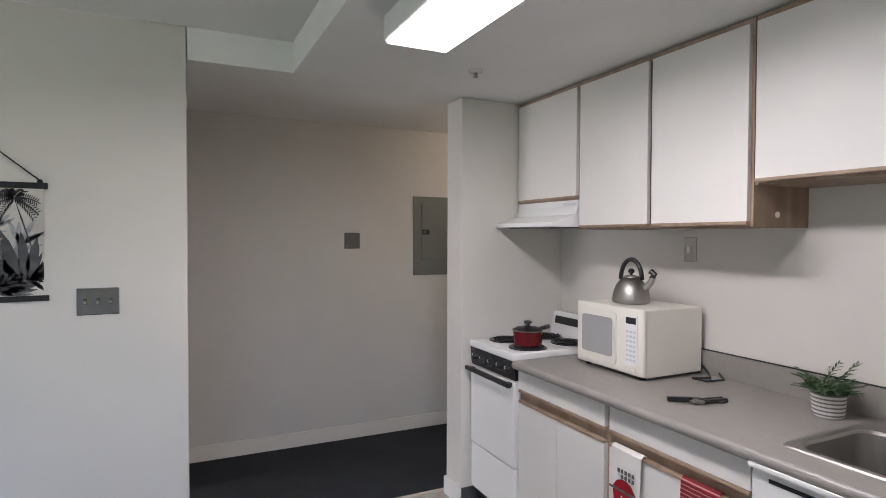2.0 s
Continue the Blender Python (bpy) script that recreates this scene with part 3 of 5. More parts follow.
def corner_window():
    w1 = tagged(new("window_1"), "wide sliding window with black aluminium frame", "window", "", "structure")
    b = bmesh.new()
    for s0, s1, z0, z1 in ((0.0, 0.028, SILL, HEAD), (0.955, 0.998, SILL, HEAD), (0.028, 0.955, SILL, SILL + 0.045), (0.028, 0.955, HEAD - 0.05, HEAD)):
        bar(WL, WC, s0, s1, OUT_A, 0.03, 0.12, z0, z1, b)
    part("window_frame", b, ANOD, w1, "black anodised aluminium frame")
    for nm, s0, s1, o in (("fixed_sash", 0.028, 0.5, 0.085), ("sliding_sash", 0.475, 0.955, 0.05)):
        b = bmesh.new()
        t = 0.02
        for a0, a1, z0, z1 in ((s0, s0 + t, SILL + 0.045, HEAD - 0.05), (s1 - t, s1, SILL + 0.045, HEAD - 0.05), (s0 + t, s1 - t, SILL + 0.045, SILL + 0.08), (s0 + t, s1 - t, HEAD - 0.085, HEAD - 0.05)):
            bar(WL, WC, a0, a1, OUT_A, o, o + 0.03, z0, z1, b)
        sash = part(nm, b, ANOD, w1)
        pane = part("pane", bar(WL, WC, s0 + t, s1 - t, OUT_A, o + 0.012, o + 0.018, SILL + 0.08, HEAD - 0.085), PANE if nm == "sliding_sash" else GLASS, sash, "clear window glass")
        pane.visible_shadow = False
        if nm == "sliding_sash":
            part("latch", bar(WL, WC, 0.478, 0.497, OUT_A, o - 0.025, o, 1.49, 1.55), BLACK, sash, "black sash latch")
    # Screen added to lay a pale haze over the fixed half.
    scr = part("insect_screen", bar(WL, WC, 0.05, 0.475, OUT_A, 0.122, 0.124, SILL + 0.05, HEAD - 0.05), SCREEN, w1, "pale insect screen that hazes the fixed half")
    scr.visible_shadow = False
    part("window_sill", bar(WL, WC, 0.0, 0.985, OUT_A, -0.03, 0.03, SILL - 0.03, SILL + 0.004), ANOD, w1, "dark metal window sill")
    w2 = tagged(new("window_2"), "narrow fixed window with black aluminium frame", "window", "", "structure")
    b = bmesh.new()
    for s0, s1, z0, z1 in ((0.0, 0.055, SILL, HEAD), (0.975, 1.0, SILL, HEAD), (0.055, 0.975, SILL, SILL + 0.04), (0.055, 0.975, HEAD - 0.05, HEAD)):
        bar(WC, WR, s0, s1, OUT_B, 0.03, 0.12, z0, z1, b)
    part("window_frame", b, ANOD, w2, "black anodised aluminium frame")
    b = bmesh.new()
    for s0, s1, z0, z1 in ((0.055, 0.085, SILL + 0.04, HEAD - 0.05), (0.085, 0.975, SILL + 0.04, SILL + 0.055)):
        bar(WC, WR, s0, s1, OUT_B, 0.06, 0.09, z0, z1, b)
    part("glazing_bead", b, FRAME_P, w2, "pale inner glazing bead")
    pane = part("pane", bar(WC, WR, 0.085, 0.975, OUT_B, 0.07, 0.076, SILL + 0.055, HEAD - 0.05), PANE_R, w2, "clear window glass")
    pane.visible_shadow = False
    part("window_sill", bar(WC, WR, 0.02, 1.0, OUT_B, -0.03, 0.03, SILL - 0.03, SILL + 0.004), ANOD, w2, "dark metal window sill")
    post = setting("window_corner_post", prism([WC[:2], (WC + OUT_A * 0.15)[:2], CO[:2], (WC + OUT_B * 0.15)[:2]], SILL, HEAD), ANOD, "black corner post")


corner_window()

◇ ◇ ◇

### AIM
Copy the material shown above in full and exactly. Skip the pictures.

### SOLVED PROBLEM
2.0 s
Continue the Blender Python (bpy) script that recreates this scene with part 3 of 5. More parts follow.
def corner_window():
    w1 = tagged(new("window_1"), "wide sliding window with black aluminium frame", "window", "", "structure")
    b = bmesh.new()
    for s0, s1, z0, z1 in ((0.0, 0.028, SILL, HEAD), (0.955, 0.998, SILL, HEAD), (0.028, 0.955, SILL, SILL + 0.045), (0.028, 0.955, HEAD - 0.05, HEAD)):
        bar(WL, WC, s0, s1, OUT_A, 0.03, 0.12, z0, z1, b)
    part("window_frame", b, ANOD, w1, "black anodised aluminium frame")
    for nm, s0, s1, o in (("fixed_sash", 0.028, 0.5, 0.085), ("sliding_sash", 0.475, 0.955, 0.05)):
        b = bmesh.new()
        t = 0.02
        for a0, a1, z0, z1 in ((s0, s0 + t, SILL + 0.045, HEAD - 0.05), (s1 - t, s1, SILL + 0.045, HEAD - 0.05), (s0 + t, s1 - t, SILL + 0.045, SILL + 0.08), (s0 + t, s1 - t, HEAD - 0.085, HEAD - 0.05)):
            bar(WL, WC, a0, a1, OUT_A, o, o + 0.03, z0, z1, b)
        sash = part(nm, b, ANOD, w1)
        pane = part("pane", bar(WL, WC, s0 + t, s1 - t, OUT_A, o + 0.012, o + 0.018, SILL + 0.08, HEAD - 0.085), PANE if nm == "sliding_sash" else GLASS, sash, "clear window glass")
        pane.visible_shadow = False
        if nm == "sliding_sash":
            part("latch", bar(WL, WC, 0.478, 0.497, OUT_A, o - 0.025, o, 1.49, 1.55), BLACK, sash, "black sash latch")
    # Screen added to lay a pale haze over the fixed half.
    scr = part("insect_screen", bar(WL, WC, 0.05, 0.475, OUT_A, 0.122, 0.124, SILL + 0.05, HEAD - 0.05), SCREEN, w1, "pale insect screen that hazes the fixed half")
    scr.visible_shadow = False
    part("window_sill", bar(WL, WC, 0.0, 0.985, OUT_A, -0.03, 0.03, SILL - 0.03, SILL + 0.004), ANOD, w1, "dark metal window sill")
    w2 = tagged(new("window_2"), "narrow fixed window with black aluminium frame", "window", "", "structure")
    b = bmesh.new()
    for s0, s1, z0, z1 in ((0.0, 0.055, SILL, HEAD), (0.975, 1.0, SILL, HEAD), (0.055, 0.975, SILL, SILL + 0.04), (0.055, 0.975, HEAD - 0.05, HEAD)):
        bar(WC, WR, s0, s1, OUT_B, 0.03, 0.12, z0, z1, b)
    part("window_frame", b, ANOD, w2, "black anodised aluminium frame")
    b = bmesh.new()
    for s0, s1, z0, z1 in ((0.055, 0.085, SILL + 0.04, HEAD - 0.05), (0.085, 0.975, SILL + 0.04, SILL + 0.055)):
        bar(WC, WR, s0, s1, OUT_B, 0.06, 0.09, z0, z1, b)
    part("glazing_bead", b, FRAME_P, w2, "pale inner glazing bead")
    pane = part("pane", bar(WC, WR, 0.085, 0.975, OUT_B, 0.07, 0.076, SILL + 0.055, HEAD - 0.05), PANE_R, w2, "clear window glass")
    pane.visible_shadow = False
    part("window_sill", bar(WC, WR, 0.02, 1.0, OUT_B, -0.03, 0.03, SILL - 0.03, SILL + 0.004), ANOD, w2, "dark metal window sill")
    post = setting("window_corner_post", prism([WC[:2], (WC + OUT_A * 0.15)[:2], CO[:2], (WC + OUT_B * 0.15)[:2]], SILL, HEAD), ANOD, "black corner post")


corner_window()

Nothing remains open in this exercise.